Problem details
Would you transcribe the whole listing exactly, minus its pictures?

============

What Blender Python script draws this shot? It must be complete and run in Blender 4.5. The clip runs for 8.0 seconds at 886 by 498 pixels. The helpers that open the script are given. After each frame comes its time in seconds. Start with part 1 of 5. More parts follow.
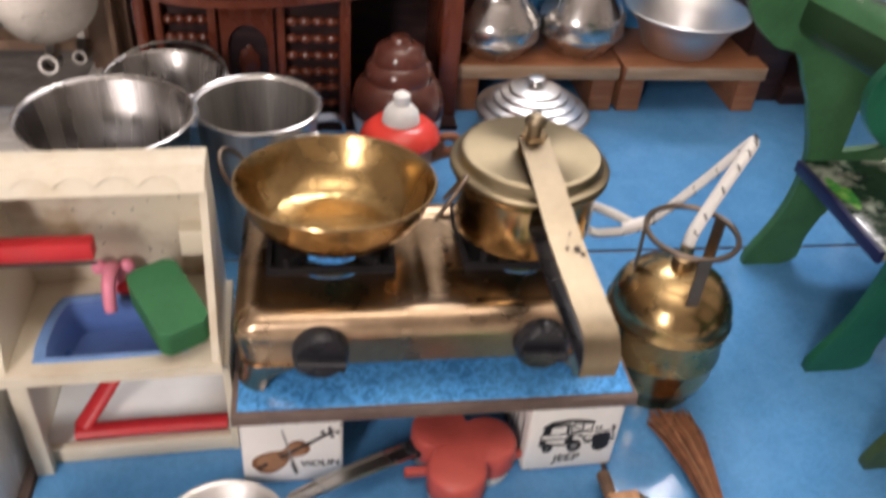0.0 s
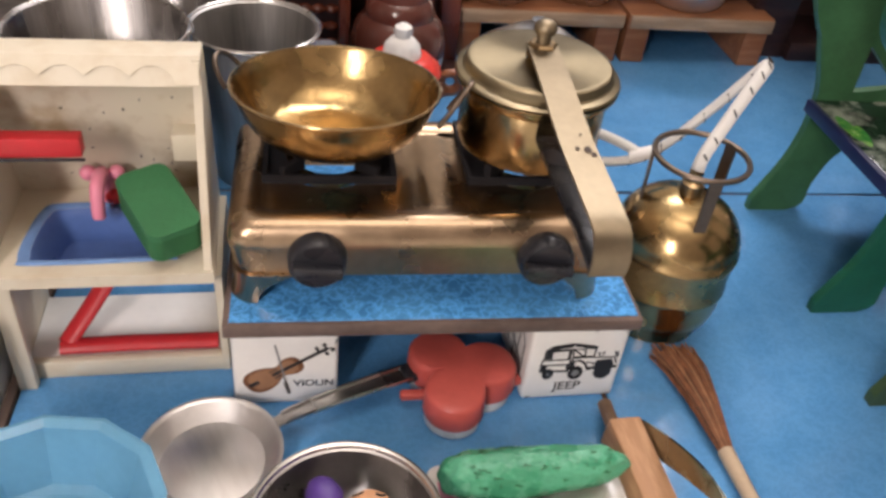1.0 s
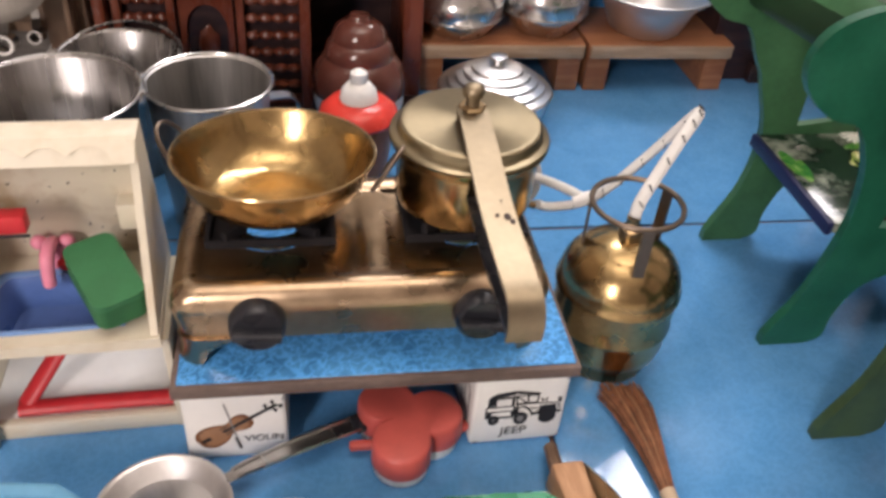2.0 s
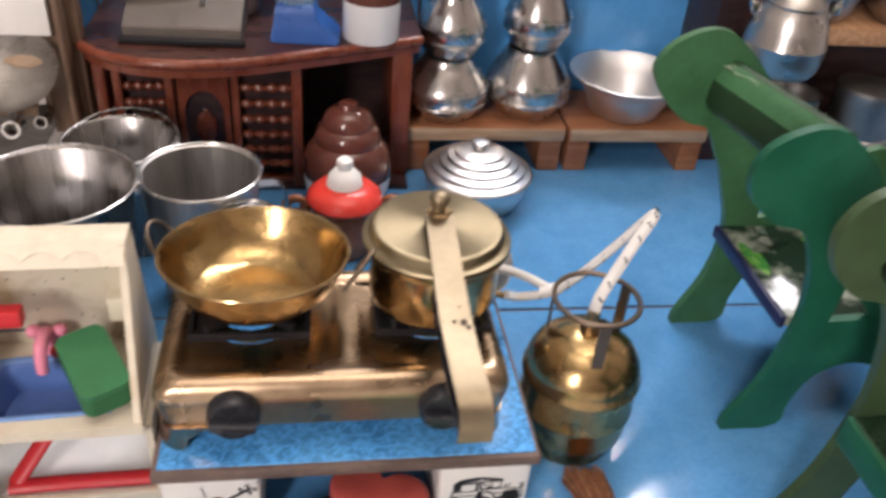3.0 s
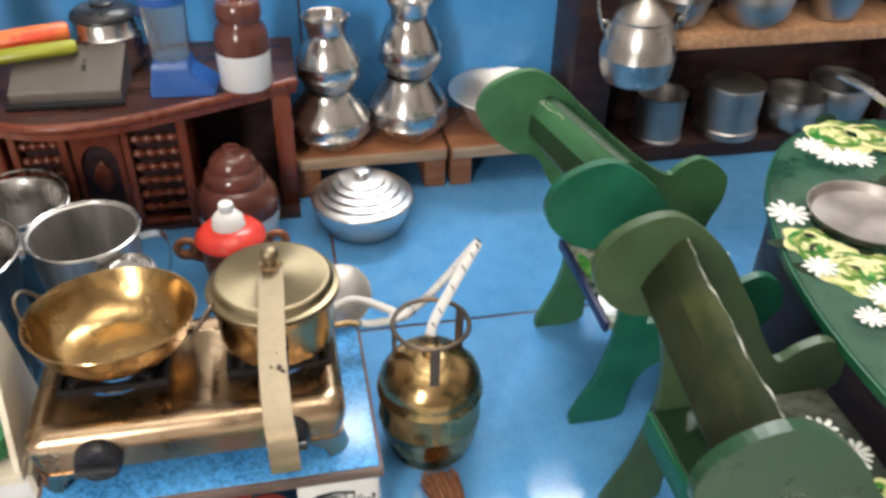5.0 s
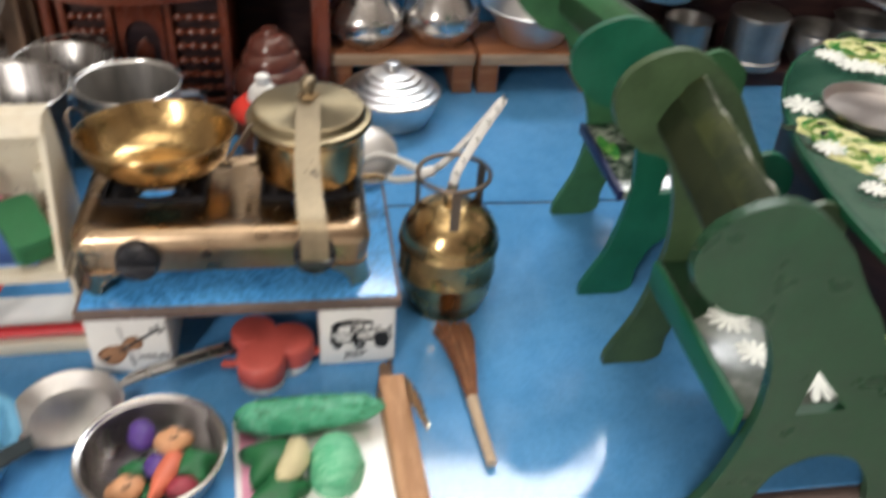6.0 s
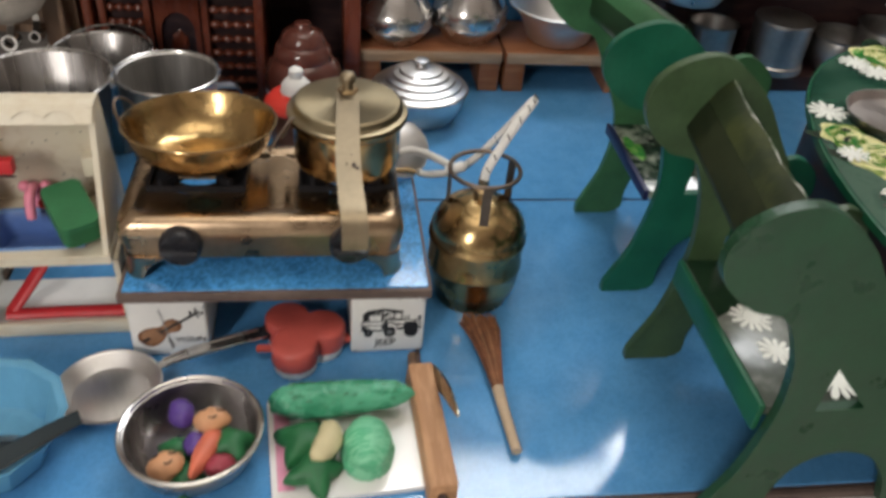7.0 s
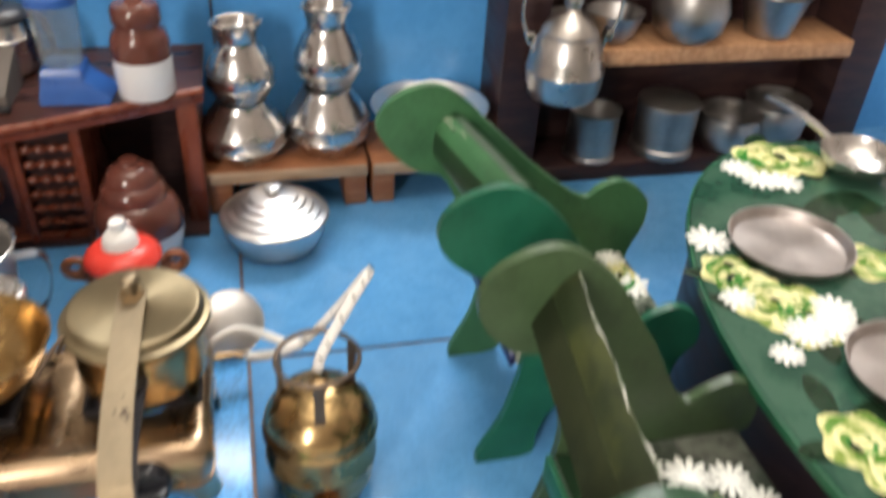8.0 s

============

Response to the task
What Blender Python script draws this shot? It must be complete and run in Blender 4.5. The clip runs for 8.0 seconds at 886 by 498 pixels. The helpers that open the script are given. After each frame comes its time in seconds. Start with part 1 of 5. More parts follow.
0.0 s
1.0 s
2.0 s
3.0 s
5.0 s
6.0 s
7.0 s
8.0 s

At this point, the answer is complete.